# How to Manually Calculate TextBlob's Naive Bayes Prob_Classify function

#1

Hi everyone, I am very new to this field and I don’t have a well background. I am using Text Blob’s built-in classifier for multi-classes text classification. I think Text Blob is using NLTK classifier. I am using prob_classify to find the probability of each class. Everything is working fine, but when I am trying to manually calculate the frequency table and then use the Naive Bayes formula to get the probability of each class I get different numbers from what I get from prob_Classify function.

P(x|y) = ( P(y|x) P(x) ) / P(y)

I used the above formula and then I tried to add log to the probabilities but my result still doesn’t match the Text Blob classifier. I’ve read the code of the prob_classify function. But, unfortunately I didn’t get the idea.

#2

@shubham.jain what do you think?

#3

Hi @jimbo1985,

If you check out the official documentation, here is the code for the function

def prob_classify(self, featureset):
# Discard any feature names that we've never seen before.
# Otherwise, we'll just assign a probability of 0 to
# everything.
featureset = featureset.copy()
for fname in list(featureset.keys()):
for label in self._labels:
if (label, fname) in self._feature_probdist:
break
else:
#print 'Ignoring unseen feature %s' % fname
del featureset[fname]

# Find the log probabilty of each label, given the features.
# Start with the log probability of the label itself.
logprob = {}
for label in self._labels:
logprob[label] = self._label_probdist.logprob(label)

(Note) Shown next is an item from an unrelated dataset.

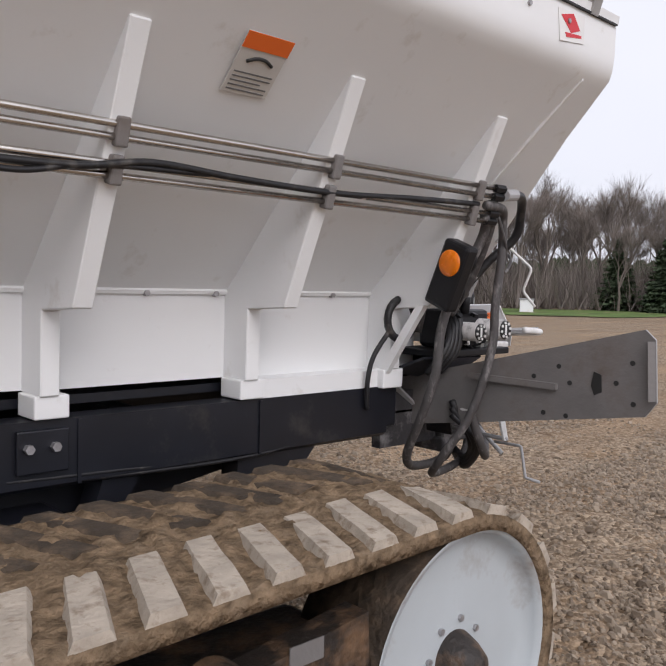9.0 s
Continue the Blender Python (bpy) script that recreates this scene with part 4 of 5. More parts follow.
# mud between the lugs and over the shoulder
bm = bmesh.new()
n, m = 560, 22
grid = []
for i in range(n):
    a = 2 * math.pi * i / n
    row = []
    for j in range(m + 1):
        f = j / m
        h = 0.040 - 0.474 * f
        body_r = RIM + KT * (0.205 + 0.098 * smooth01(f / 0.22) - 0.09 * smooth01((f - 0.8) / 0.2))
        lug = 0.5 + 0.5 * math.cos(NL * a - 1.0 - 4 * f)
        lump = 0.030 * noise.noise(Vector((math.cos(a) * 9, math.sin(a) * 9, h * 14))) + 0.016 * noise.noise(Vector((math.cos(a) * 26, math.sin(a) * 26, h * 34))) + 0.012 * noise.noise(Vector((math.cos(a) * 60, math.sin(a) * 60, h * 70)))
        lump += 0.030 * noise.noise(Vector((math.cos(a) * 3.5, math.sin(a) * 3.5, 9.0)))
        if j == 0:
            h = 0.027
        if j < 3:
            clot = max(0.0, 0.45 + noise.noise(Vector((math.cos(a) * 7, math.sin(a) * 7, 4.0))) + 0.6 * noise.noise(Vector((math.cos(a) * 20, math.sin(a) * 20, 1.0))))
            body_r -= (0.022 + 0.085 * clot * (0.4 + 0.6 * (1 - lug))) * (1 - j / 3)
            h = h if j == 0 else 0.038 + 0.012 * clot
        row.append(bm.verts.new(WM @ Vector((h + 0.3 * lump, (body_r + lump + 0.014 * lug) * math.cos(a), (body_r + lump + 0.014 * lug) * math.sin(a)))))
    grid.append(row)
for i in range(n):
    a, b = grid[i], grid[(i + 1) % n]
    for j in range(m):
        bm.faces.new((a[j], a[j + 1], b[j + 1], b[j]))
bmesh.ops.recalc_face_normals(bm, faces=bm.faces)
part("caked_mud", bm, M_TYREMUD, tyre, "thick dried mud between the tread lugs", True)
# raised letters of the side wall as plain bars, and ribs
for k in range(34):
    a = 0.3 + k * 0.058 + (0.12 if k > 15 else 0)
    r = RIM + 0.142
    mm = WM @ Euler((a, 0, 0)).to_matrix().to_4x4() @ Matrix.Translation((0.0345, r, 0))
    part("sidewall_mark", box((0, 0, 0), (0.0022, 0.040, 0.010 if k % 3 else 0.022), mm, bev=0.0008), M_RUBBER, tyre)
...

# Then add in the log probability of features given labels.
for label in self._labels:
for (fname, fval) in featureset.items():
if (label, fname) in self._feature_probdist:
feature_probs = self._feature_probdist[label, fname]
logprob[label] += feature_probs.logprob(fval)
else:
# nb: This case will never come up if the
# classifier was created by
# NaiveBayesClassifier.train().
logprob[label] += sum_logs([]) # = -INF.

return DictionaryProbDist(logprob, normalize=True, log=True)

#4

Hi @jalFaizy,
Thanks for your concern. I have seen this code before but I still didn’t get the correct answer. I think something missing in my calculations.